Eggwash the batard and let proof, (hold between 70 and 80 degreese  for at least 15 minutes.) Bake at 450 degrees for 15 to 18 minutes. It will take alot of care to pull the batard out at the right time. Internal temperature should be above 180 degrees and the outside should have a nice golden-brown color.

Pull the batard from the oven and let rest for 10 to 12 minutes before cutting.




Sesame Batard filled with Baek, (white) Kimchi


Springtime to me is all in the crunch, the crunch of a fiddlehead fern and the spring ramp, the crunch of the asparagus and don’t forget the crunch of a great crust on a springtime bread.

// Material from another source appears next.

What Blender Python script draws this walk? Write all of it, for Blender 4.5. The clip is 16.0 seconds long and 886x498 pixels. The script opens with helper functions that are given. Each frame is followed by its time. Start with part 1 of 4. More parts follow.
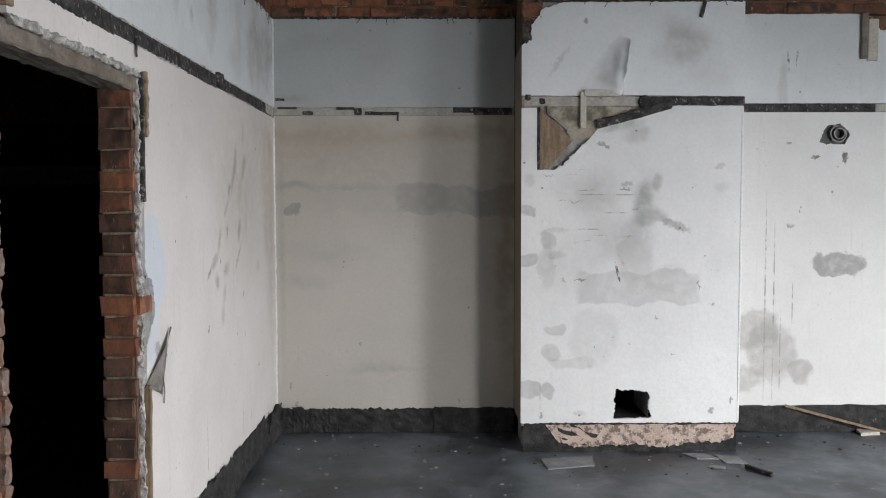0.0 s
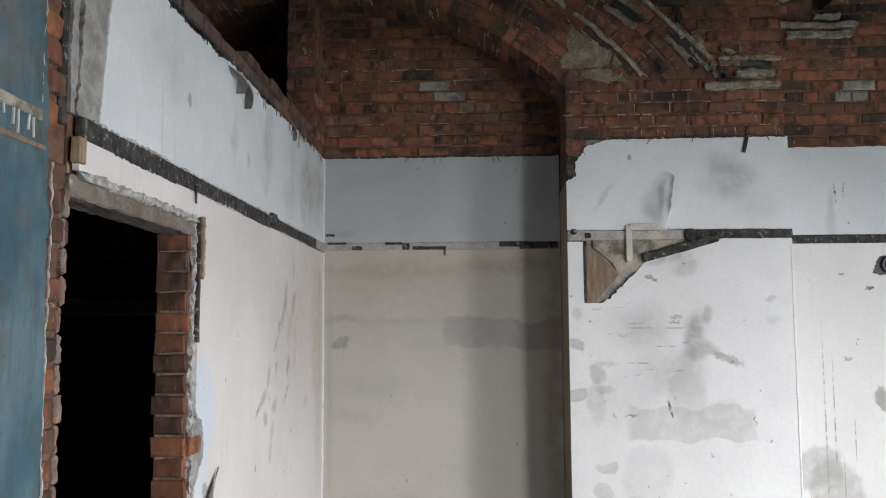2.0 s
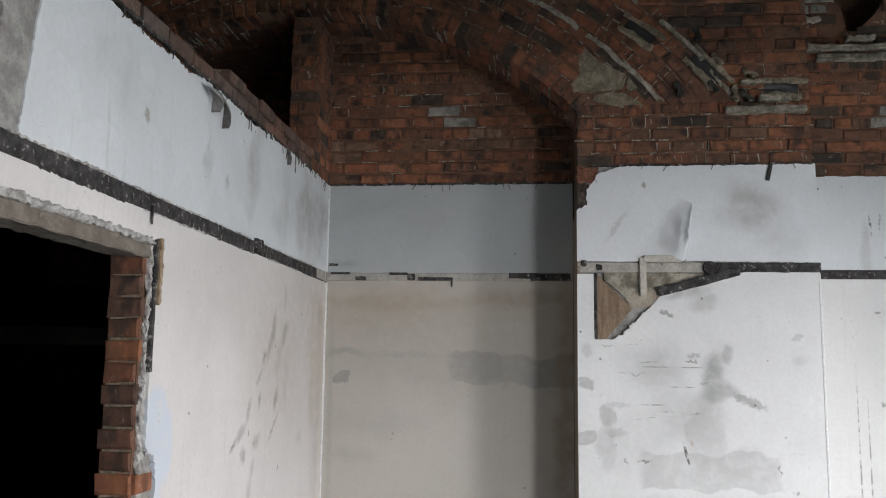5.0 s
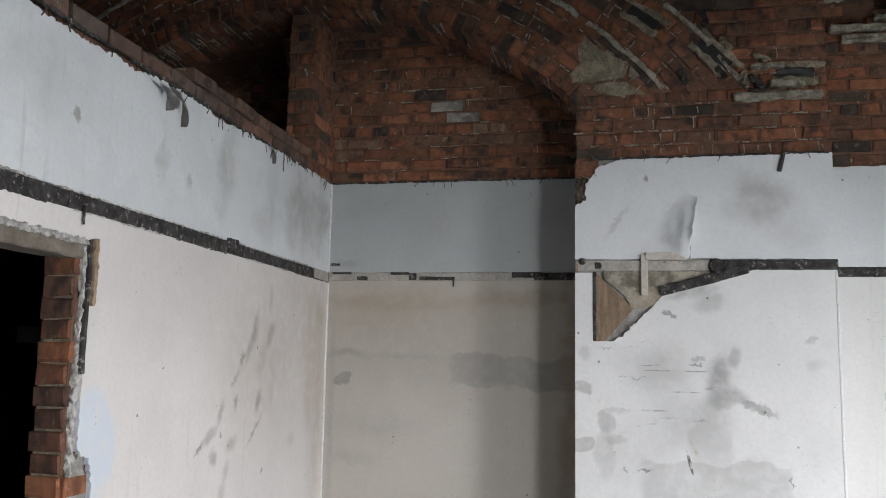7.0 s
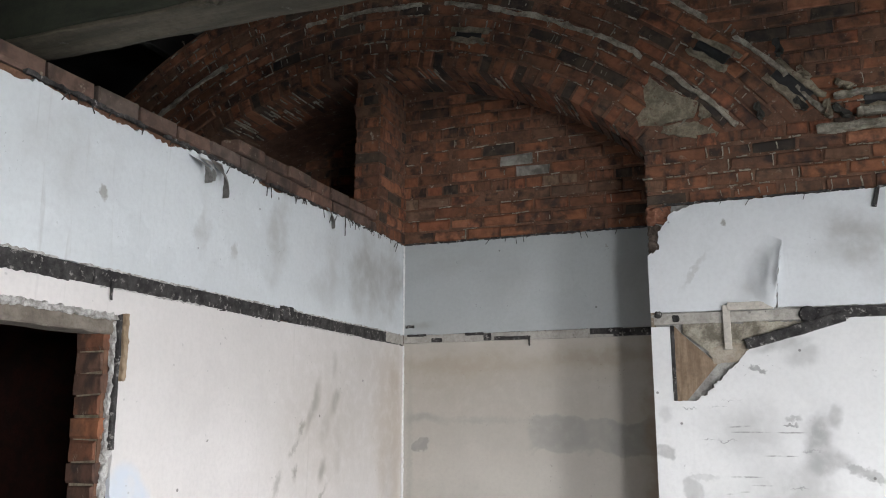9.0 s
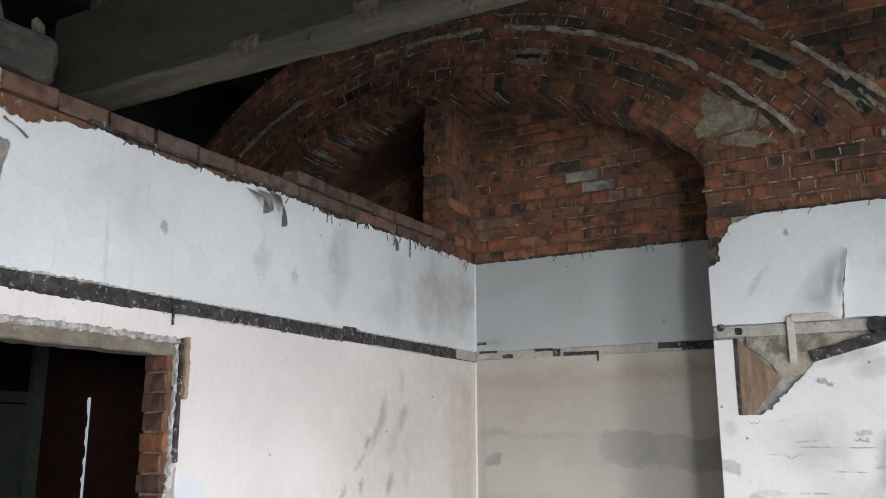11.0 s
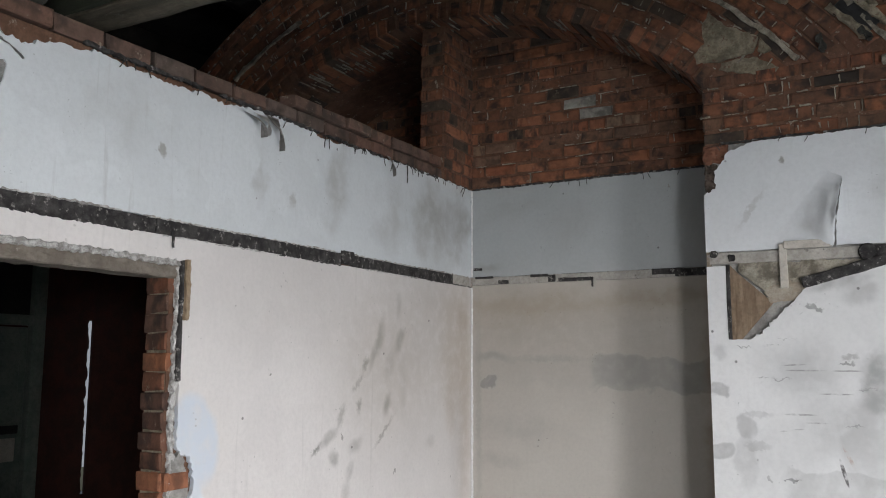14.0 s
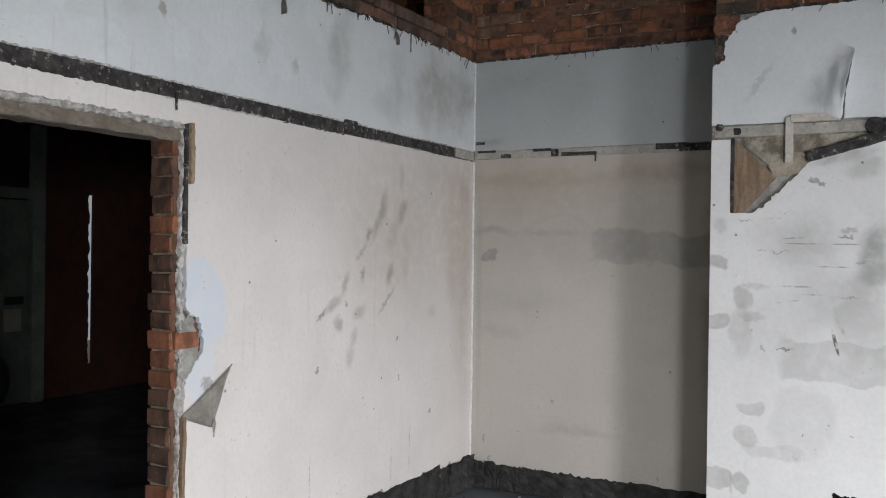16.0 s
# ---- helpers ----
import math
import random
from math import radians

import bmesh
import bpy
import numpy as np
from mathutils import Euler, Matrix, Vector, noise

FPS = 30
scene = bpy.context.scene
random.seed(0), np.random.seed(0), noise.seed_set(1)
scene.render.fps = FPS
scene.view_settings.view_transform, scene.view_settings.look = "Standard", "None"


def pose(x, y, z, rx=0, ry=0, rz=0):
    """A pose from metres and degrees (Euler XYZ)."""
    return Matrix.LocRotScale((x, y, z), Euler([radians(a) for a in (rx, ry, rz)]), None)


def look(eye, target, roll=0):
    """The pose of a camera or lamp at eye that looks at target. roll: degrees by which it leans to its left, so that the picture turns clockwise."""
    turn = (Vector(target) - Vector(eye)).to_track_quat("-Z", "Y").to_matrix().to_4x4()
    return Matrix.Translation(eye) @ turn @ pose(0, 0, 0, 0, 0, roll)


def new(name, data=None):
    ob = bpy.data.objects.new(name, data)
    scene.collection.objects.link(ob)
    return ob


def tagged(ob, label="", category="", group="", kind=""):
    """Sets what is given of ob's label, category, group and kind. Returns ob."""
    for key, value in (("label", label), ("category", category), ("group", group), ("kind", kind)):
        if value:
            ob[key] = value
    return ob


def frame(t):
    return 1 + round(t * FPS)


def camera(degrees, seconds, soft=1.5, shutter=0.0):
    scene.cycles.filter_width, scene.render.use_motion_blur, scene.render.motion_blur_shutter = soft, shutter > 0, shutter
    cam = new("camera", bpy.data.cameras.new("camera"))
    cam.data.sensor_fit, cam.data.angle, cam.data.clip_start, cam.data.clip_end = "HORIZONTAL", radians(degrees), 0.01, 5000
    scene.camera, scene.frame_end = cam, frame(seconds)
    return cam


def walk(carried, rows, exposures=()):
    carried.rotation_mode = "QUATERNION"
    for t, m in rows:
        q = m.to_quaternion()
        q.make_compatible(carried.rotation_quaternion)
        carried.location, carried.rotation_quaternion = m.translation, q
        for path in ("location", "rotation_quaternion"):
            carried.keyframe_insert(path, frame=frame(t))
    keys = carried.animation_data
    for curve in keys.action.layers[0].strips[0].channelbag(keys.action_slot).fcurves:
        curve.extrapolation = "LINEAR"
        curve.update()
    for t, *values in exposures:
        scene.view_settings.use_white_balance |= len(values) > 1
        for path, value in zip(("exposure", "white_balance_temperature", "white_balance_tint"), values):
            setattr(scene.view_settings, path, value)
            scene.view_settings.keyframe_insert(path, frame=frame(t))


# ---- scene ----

cam = camera(55.2, 16.0, 1.0)
PATH = [
    (0, (1.11, -5.801, 1.594), (1.124, -3.804, 1.485), -0.1),
    (0.5, (1.116, -5.801, 1.608), (1.128, -3.801, 1.578), -0.1),
    (1, (1.117, -5.812, 1.614), (1.113, -3.812, 1.644), -0.4),
    (1.5, (1.112, -5.82, 1.64), (1.075, -3.823, 1.743), -0.3),
    (2, (1.104, -5.821, 1.651), (1.011, -3.832, 1.836), -0.3),
    (2.5, (1.11, -5.828, 1.667), (0.99, -3.852, 1.952), -0.3),
    (3, (1.109, -5.828, 1.679), (0.973, -3.866, 2.045), -0.4),
    (3.5, (1.148, -5.809, 1.669), (0.986, -3.854, 2.06), -0.4),
    (4, (1.209, -5.748, 1.663), (1.02, -3.787, 2.011), -0.2),
    (4.5, (1.286, -5.646, 1.644), (1.086, -3.675, 1.917), 0.5),
    (7, (1.879, -5.319, 1.666), (1.475, -3.378, 1.931), 1.1),
    (7.5, (2.005, -5.295, 1.678), (1.443, -3.393, 1.938), 1.9),
    (8, (2.069, -5.223, 1.681), (1.453, -3.337, 1.934), 1.8),
    (8.5, (2.116, -5.126, 1.696), (1.466, -3.262, 2.016), 1.0),
    (9, (2.222, -5.058, 1.709), (1.518, -3.228, 2.102), -0.0),
    (9.5, (2.344, -5.005, 1.7), (1.48, -3.249, 2.117), 1.1),
    (12, (2.611, -5.065, 1.705), (1.65, -3.364, 2.131), -0.2),
    (12.5, (2.606, -5.067, 1.705), (1.645, -3.361, 2.115), -0.2),
    (13, (2.601, -5.07, 1.696), (1.637, -3.357, 2.066), 0.1),
    (13.5, (2.607, -5.074, 1.697), (1.64, -3.354, 2.024), 0.2),
    (14, (2.585, -5.068, 1.682), (1.624, -3.334, 1.945), 0.2),
    (14.5, (2.578, -5.073, 1.664), (1.615, -3.33, 1.844), 0.3),
    (15, (2.592, -5.078, 1.644), (1.617, -3.337, 1.777), 0.6),
    (15.5, (2.572, -5.082, 1.617), (1.601, -3.336, 1.694), 0.8),
    (16, (2.553, -5.086, 1.604), (1.593, -3.331, 1.598), 0.8),
]
walk(cam, [(t, look(eye, target, roll)) for t, eye, target, roll in PATH],
     [(0.0, -0.42), (0.5, -0.44), (1.5, -0.28), (2.2, -0.1), (3.0, 0.22), (4.0, 0.16), (4.5, -0.17), (7.0, -0.22), (8.0, -0.14), (9.0, 0.14), (9.5, 0.16), (12.0, 0.18), (13.0, -0.1), (14.5, -0.27), (16.0, -0.36)])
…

 Last weekend I baked alot of stuff to sell at the Athens Farmers Market and was unable to take many photo’s because my tent kept blowing away. I was able to carry out a concept based on a wierd idea to introduce crunchy kimchi into some bread that was slit open like a gutted lizard. The problem with this concept is moisture. Any kimchi is bound to soak the hardened gluten strands of any fired-up bread. Enter some fabulous local chevre from the great cheese makers at Integration Acres, like the dollops of chevre on the pizza al metro, (above) with ramps, tomato and provolone.


So along with the “Sunny-side-up” croissants that Jake the baker made with an almond pudding and apricot, (left) and the traditional Pizza Margherita, (right) I crashed forward into the hinterlands of bread sanity, until I found it.

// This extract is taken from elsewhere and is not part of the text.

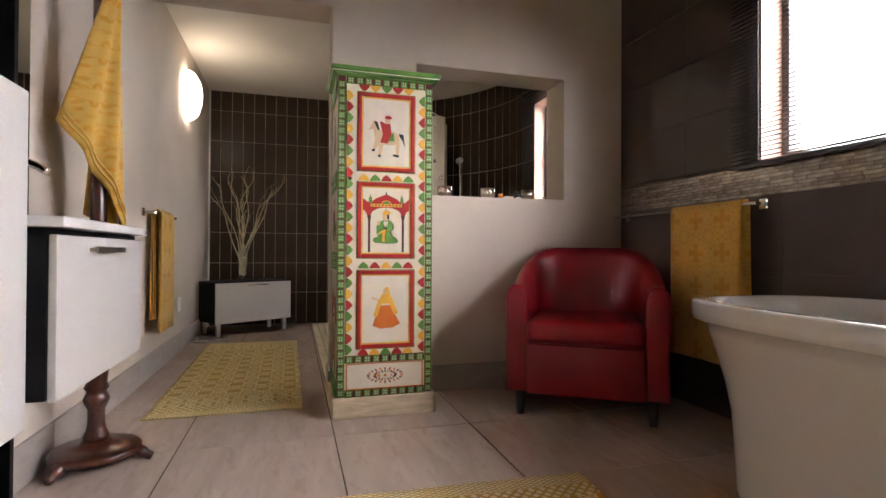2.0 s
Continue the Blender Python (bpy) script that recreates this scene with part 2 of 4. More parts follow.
class Net:
    """Small arithmetic on shader sockets."""

    def __init__(self, m):
        self.t = m.node_tree

    def do(self, op, a, b=0.0, c=0.0):
        n = self.t.nodes.new("ShaderNodeMath")
        n.operation = op
        for i, v in enumerate((a, b, c)):
            if isinstance(v, (int, float)):
                n.inputs[i].default_value = v
            else:
                self.t.links.new(v, n.inputs[i])
        return n.outputs[0]

    def xyz(self):
        co = self.t.nodes.new("ShaderNodeTexCoord")
        s = self.t.nodes.new("ShaderNodeSeparateXYZ")
        self.t.links.new(co.outputs["Object"], s.inputs[0])
        return s.outputs

    def line(self, v, width):
        """1 where |v| is under width, softly."""
        n = self.t.nodes.new("ShaderNodeMapRange")
        n.interpolation_type = "SMOOTHSTEP"
        n.inputs[1].default_value, n.inputs[2].default_value = width * 1.35, width * 0.65
        self.t.links.new(self.do("ABSOLUTE", v), n.inputs[0])
        return n.outputs[0]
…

 A great insane loaf of Asian deliciousness! Now, first the kimchi.


I first cooked an amazing amount of napa cabbage and kohlrabi with salt. After they became acceptably limp, I rinsed with cold water and rung them out like the laundry. I then introduced some garlic, rice vinegar, pickled Jeruselem artichoke and turnip and the rest of my pears and apples that have been “red kimchi’d” for at least three months- sweet, spicy and naughty- funky to say the least. After one day, this white kimchi didn’t really “have it goin on”, so I added alot of lime and lemon juice, cumin seed and the best thing ever- pickled cayenne peppers from Cowdery Farms! To this I made a dough of black and white sesame, Korean pepper powder and cilantro.


Above is the video of our crazy baking and pizza frenzy at 3 a.m. in Athens, Ohio. I do have to endure bumping into delivery drivers and pizza makers at this busy time on a Friday night at Ohio Univerisity.  Here I am rolling up these Asian batards before proofing.  (Don’t worry, I took my hat and beard net off for this video, whatta ya think, we’re some hill-jacks from…Athens, Ohio?)


After these great batards were proofed, baked and cool, I slit them and filled them with the Integration Acres chevre, (fresh goat cheese), that I mixed with fresh chopped ramps, mushroom stock and Chinese five spice. This enabled me to stuff the white kimchi in the loaf without turning it to mush.

 I sold out of all forty batards within an hour then thought that I wanted to take one home…dang.